## Task to complete
Skip every image and restate the data word for word.

## Recorded data

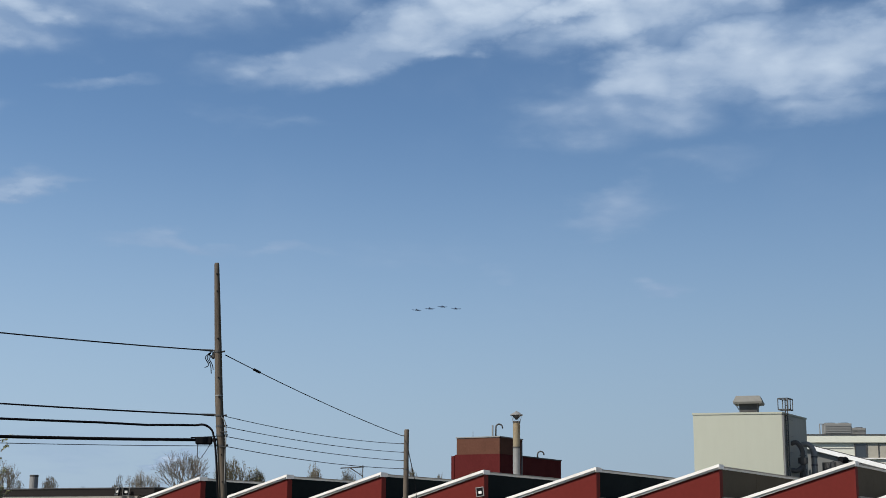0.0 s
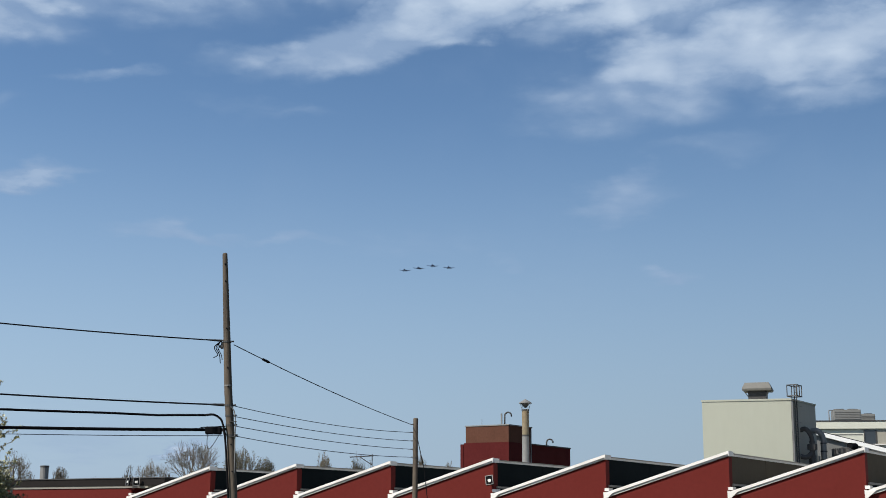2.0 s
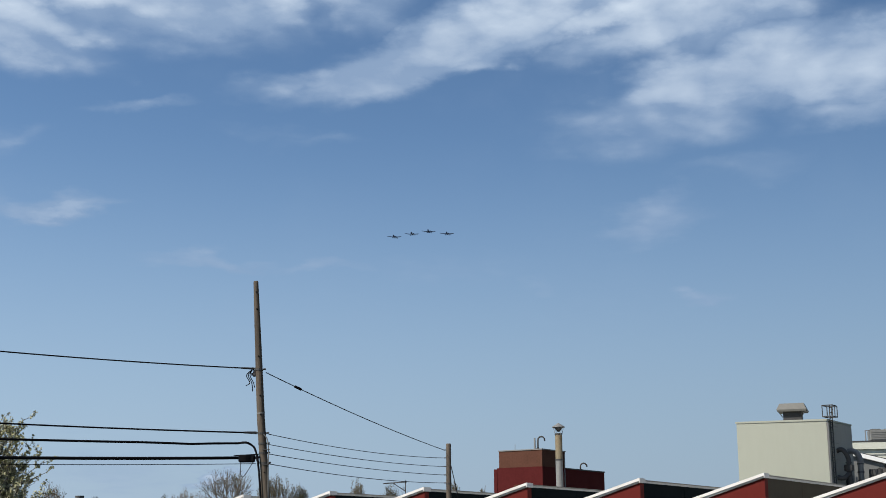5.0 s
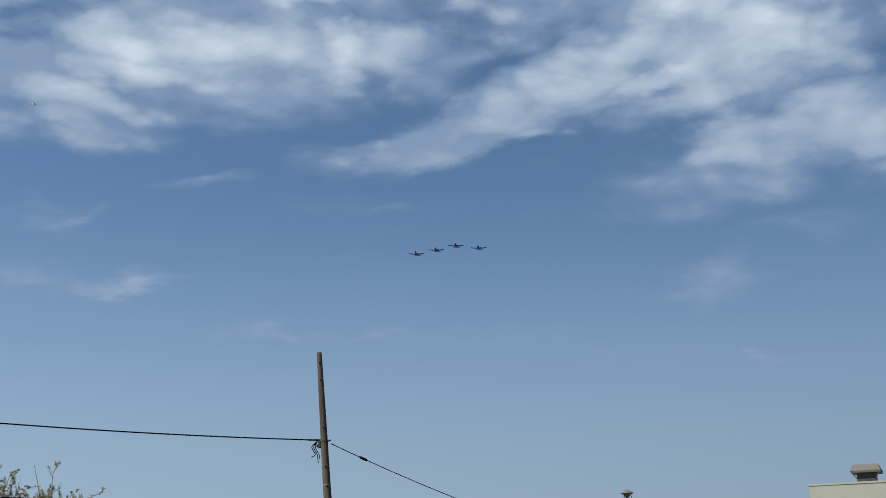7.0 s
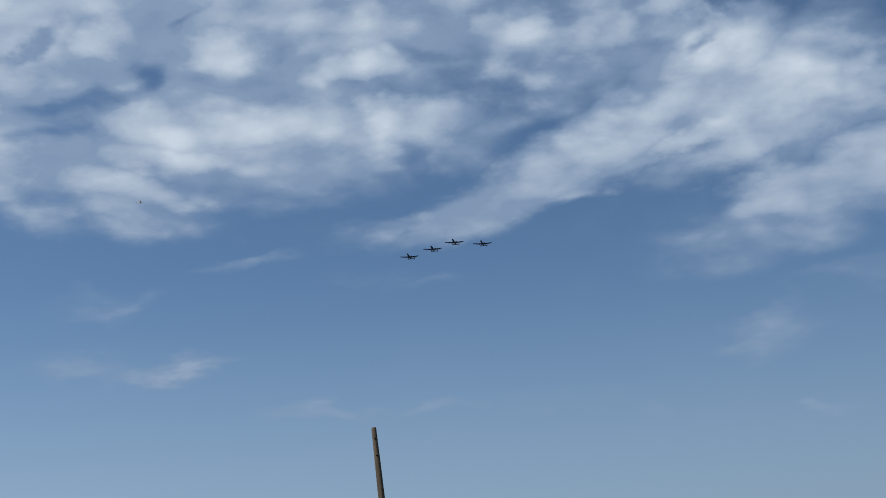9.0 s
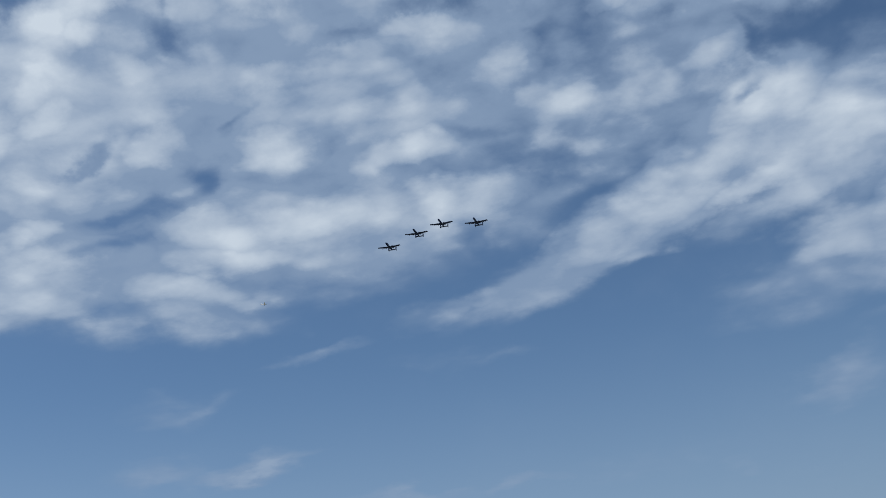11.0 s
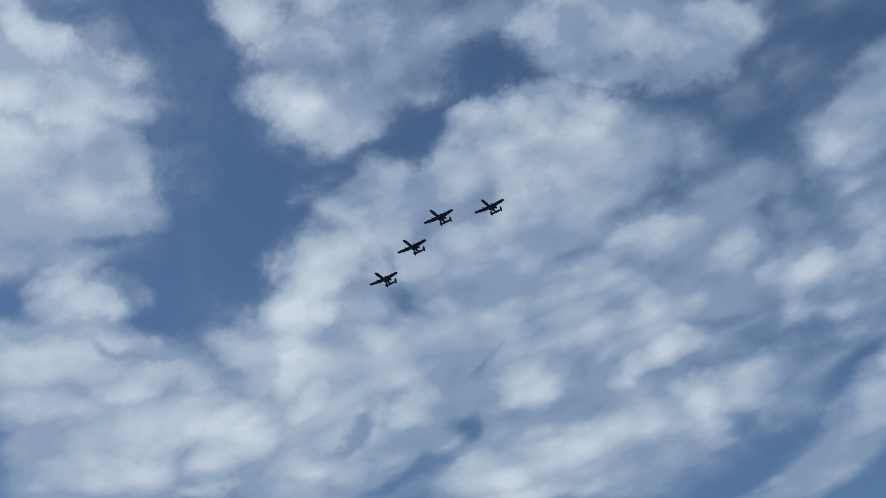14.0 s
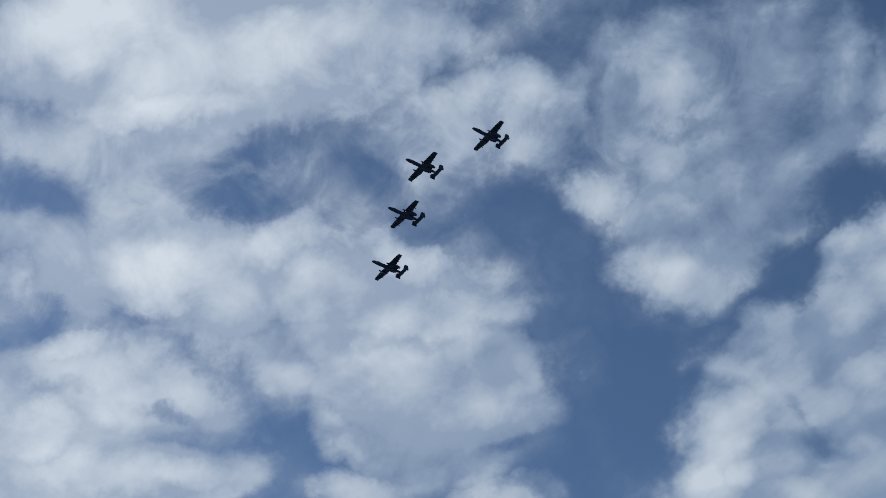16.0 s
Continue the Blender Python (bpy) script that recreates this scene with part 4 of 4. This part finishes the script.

## Reply
0.0 s
2.0 s
5.0 s
7.0 s
9.0 s
11.0 s
14.0 s
16.0 s
Continue the Blender Python (bpy) script that recreates this scene with part 4 of 4. This part finishes the script.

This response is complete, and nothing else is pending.